Tuesday, October 28, 2008

*Sigh

Well, the good news is here. I am done with my stake conference talk. I know I sounded stressed about it and I was, but now I feel great. I talked about what I thought the general membership of the church should know about its young single adults. Kind of an obvious topic to give a girl like me, but I made the most of it. Instead of talking about weighty hardships and the possibility that we could all be wallowing in our own vast loneliness, I talked about how cool it is to be single. You know the bright side. . . .  I talked about all the cool stuff you can accomplish while being independent. For the most part, I was just glad that is seemed like people were listening and not sleeping through my 10 minutes of talk time. In fact, my branch president gave me a wink and a nudge and told me he even stayed awake (which is a feat for him--I don't think I've seen him stay awake through an entire sacrament meeting yet). I got a lot of kudos (even from a few students), and it felt nice. People seemed to appreciate the light-hearted message about singles. I also got to see some people I haven't seen since being back in the valley. It was cool, and I'm glad I had a little help from a higher power to get my message across. 
Now that's over and things are fine. School is going okay. I am in a teacher slump right now. I have so much I need and want to teach my students that I am depressed that I can't get to it all; therefore, I don't know where to start. I just wish they could know what I do about reading and writing. Then, maybe they'd appreciate its power. 
I finally got my GRE scores back. I did better on parts than I expected and worse on others. Deadlines are coming up for applications, so I am rushing to get everything done. The Breadloaf School of English seems to be my best bet for the type of program I want. It is a summer program that takes about 4-5 summers to get your Master of Arts. It has an adventure element to it, too. I can study in Vermont, North Carolina, Santa Fe, or Oxford, England.

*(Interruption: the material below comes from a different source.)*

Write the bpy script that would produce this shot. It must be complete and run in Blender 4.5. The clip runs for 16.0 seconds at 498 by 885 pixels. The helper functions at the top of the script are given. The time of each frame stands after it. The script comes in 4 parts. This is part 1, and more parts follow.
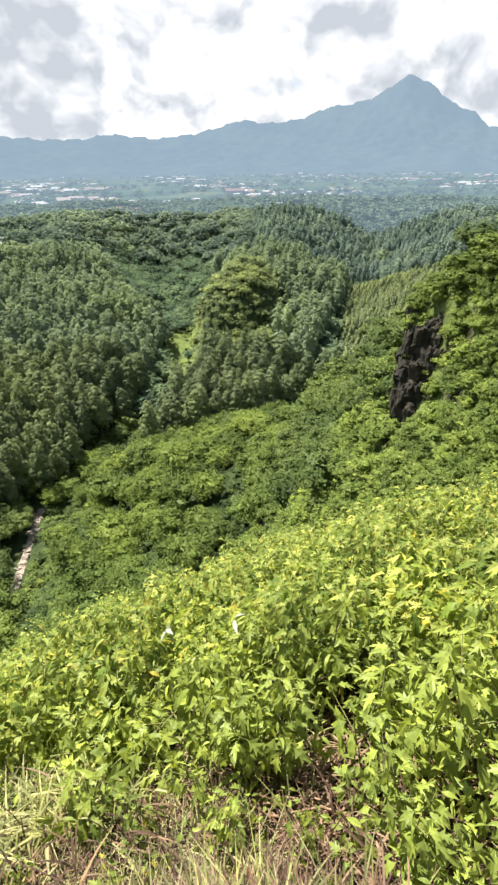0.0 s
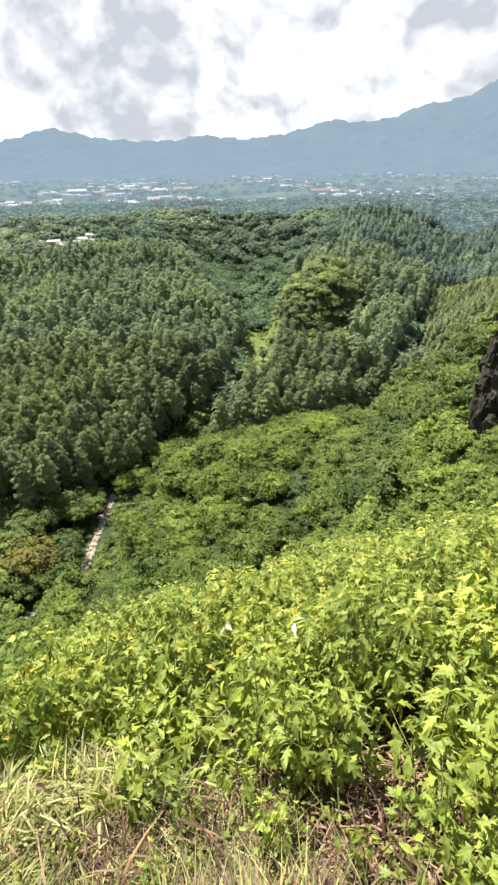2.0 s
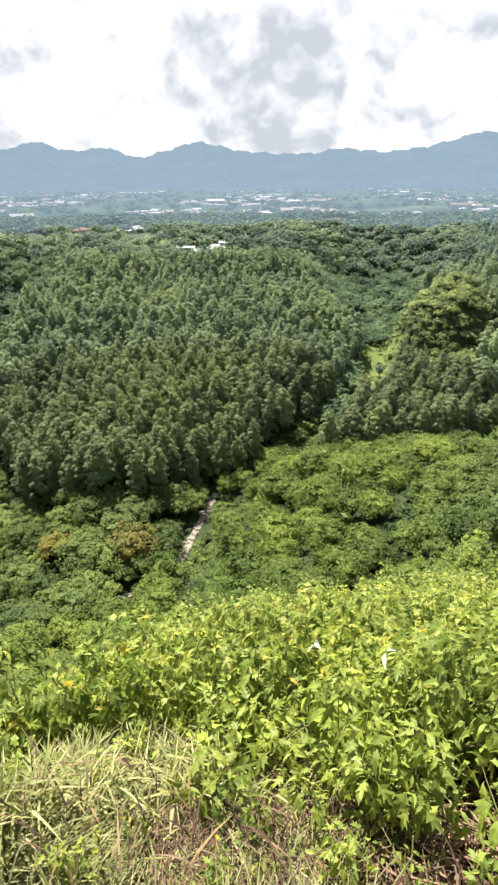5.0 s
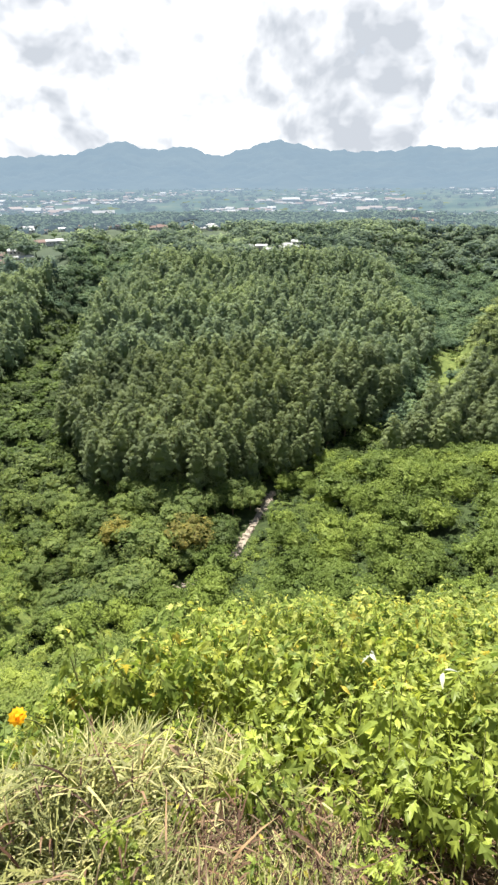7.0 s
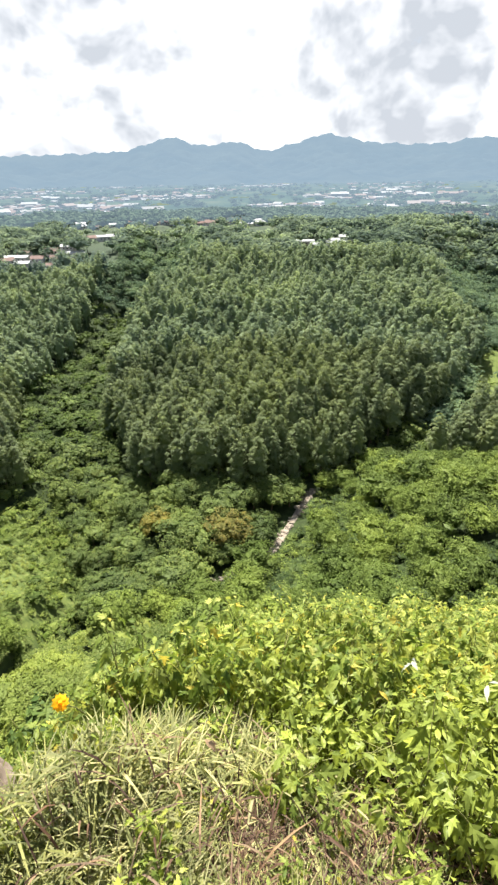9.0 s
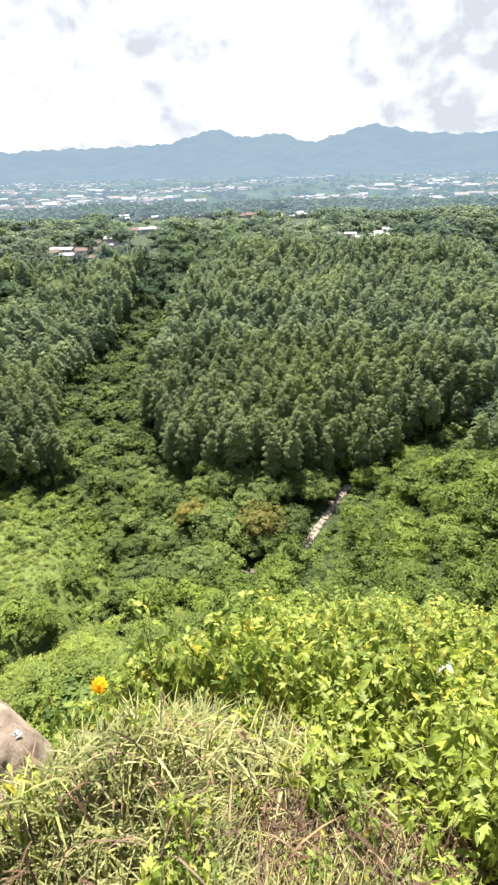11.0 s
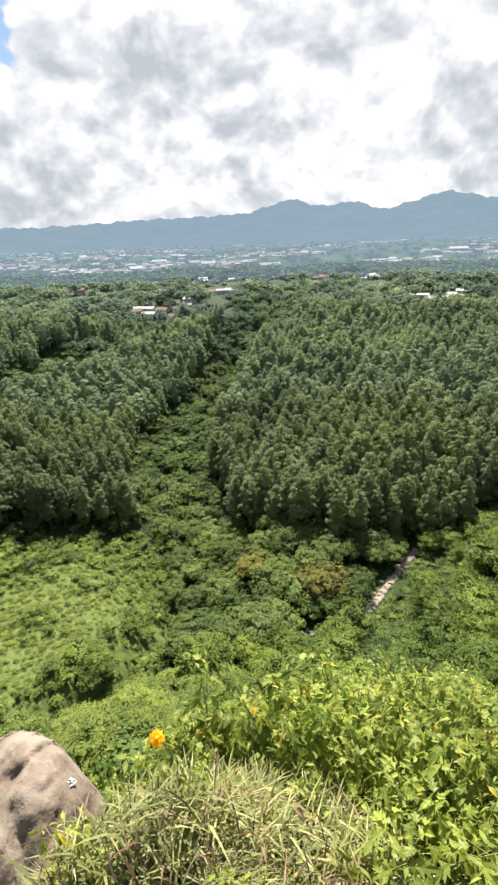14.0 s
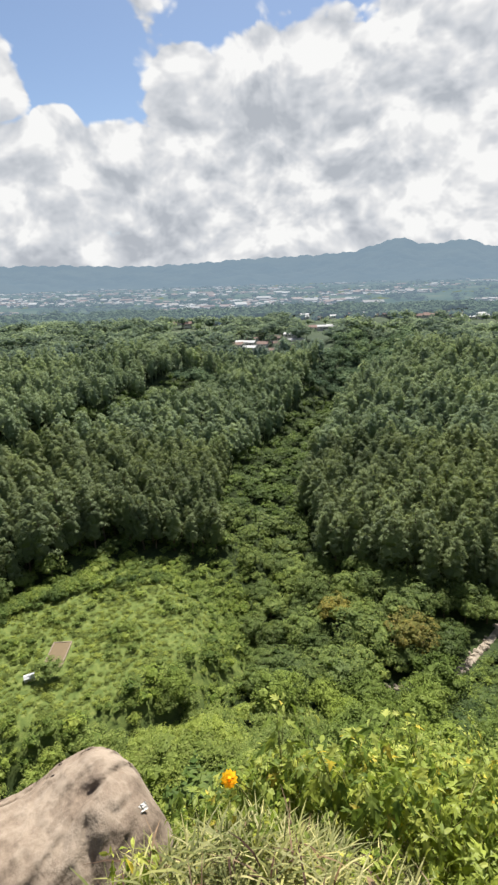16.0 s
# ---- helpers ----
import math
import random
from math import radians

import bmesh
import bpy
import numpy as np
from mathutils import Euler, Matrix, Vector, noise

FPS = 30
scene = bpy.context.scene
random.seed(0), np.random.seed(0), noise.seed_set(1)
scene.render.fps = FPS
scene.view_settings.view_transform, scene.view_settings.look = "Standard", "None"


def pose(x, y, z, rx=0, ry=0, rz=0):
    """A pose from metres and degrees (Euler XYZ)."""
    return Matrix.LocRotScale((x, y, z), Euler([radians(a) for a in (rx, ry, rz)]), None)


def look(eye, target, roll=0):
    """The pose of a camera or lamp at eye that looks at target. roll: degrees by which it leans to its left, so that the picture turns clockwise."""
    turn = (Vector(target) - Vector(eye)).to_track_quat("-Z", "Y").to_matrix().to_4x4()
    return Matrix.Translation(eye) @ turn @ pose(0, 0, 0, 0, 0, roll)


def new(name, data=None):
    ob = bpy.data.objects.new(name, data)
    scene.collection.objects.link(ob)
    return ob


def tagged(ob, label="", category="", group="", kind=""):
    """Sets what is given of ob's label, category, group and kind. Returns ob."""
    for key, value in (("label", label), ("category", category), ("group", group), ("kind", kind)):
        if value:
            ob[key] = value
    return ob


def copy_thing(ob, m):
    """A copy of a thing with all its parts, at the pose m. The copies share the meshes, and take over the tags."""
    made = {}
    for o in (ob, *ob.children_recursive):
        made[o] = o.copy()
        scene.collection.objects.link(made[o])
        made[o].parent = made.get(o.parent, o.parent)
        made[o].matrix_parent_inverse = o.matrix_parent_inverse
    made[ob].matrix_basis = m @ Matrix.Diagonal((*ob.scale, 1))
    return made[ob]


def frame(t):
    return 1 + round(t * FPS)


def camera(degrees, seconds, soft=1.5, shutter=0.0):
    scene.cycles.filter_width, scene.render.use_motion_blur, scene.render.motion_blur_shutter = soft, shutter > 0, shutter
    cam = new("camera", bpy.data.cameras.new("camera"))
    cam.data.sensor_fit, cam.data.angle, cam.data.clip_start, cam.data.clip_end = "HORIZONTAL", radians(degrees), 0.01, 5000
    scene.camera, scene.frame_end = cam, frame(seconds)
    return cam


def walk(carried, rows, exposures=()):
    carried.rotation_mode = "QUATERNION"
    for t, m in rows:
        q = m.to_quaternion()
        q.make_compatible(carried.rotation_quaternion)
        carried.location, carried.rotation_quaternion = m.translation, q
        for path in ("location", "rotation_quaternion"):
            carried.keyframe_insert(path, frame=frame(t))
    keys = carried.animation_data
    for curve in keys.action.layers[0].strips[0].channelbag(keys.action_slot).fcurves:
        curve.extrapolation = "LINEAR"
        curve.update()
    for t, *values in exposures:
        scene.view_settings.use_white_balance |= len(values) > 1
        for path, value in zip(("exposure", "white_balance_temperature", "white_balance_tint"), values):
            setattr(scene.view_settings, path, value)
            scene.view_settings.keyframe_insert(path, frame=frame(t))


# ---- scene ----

It's designed for teachers, and I really hope it works out. I am also applying at USU. Something about that school keeps pulling me back. U of U will get an application from me too, but it seems like a pretty tough program to enter. Their application process is the most intimidating at least. I just wish it were obvious where I'll be living 7 or so months from now. 
Man, my mind is wandering tonight. Better go before it escapes me completely. 

2 comments:

Leda said...

Arti! You did great! People around me even laughed at your jokes! (me too) I loved how you brought out the great part of being single! You are a great example of living life...the way your life is! Good for you! I'm glad it's over for you. But you really did do a great job! YOU ARE MY HERO!!!

Now, on to bigger and more challenging callings! Right? Good luck with it all. They're lucky to have you in their Singles Ward!

lori said...

Way to go on your talk. I'm sure it was great. Good luck on your applications. Some day it will all make sense...

P.S. Did you watch the new 30 Rock? "We're not the best people. But we're not the worst...Yeah, graduate students are the worst."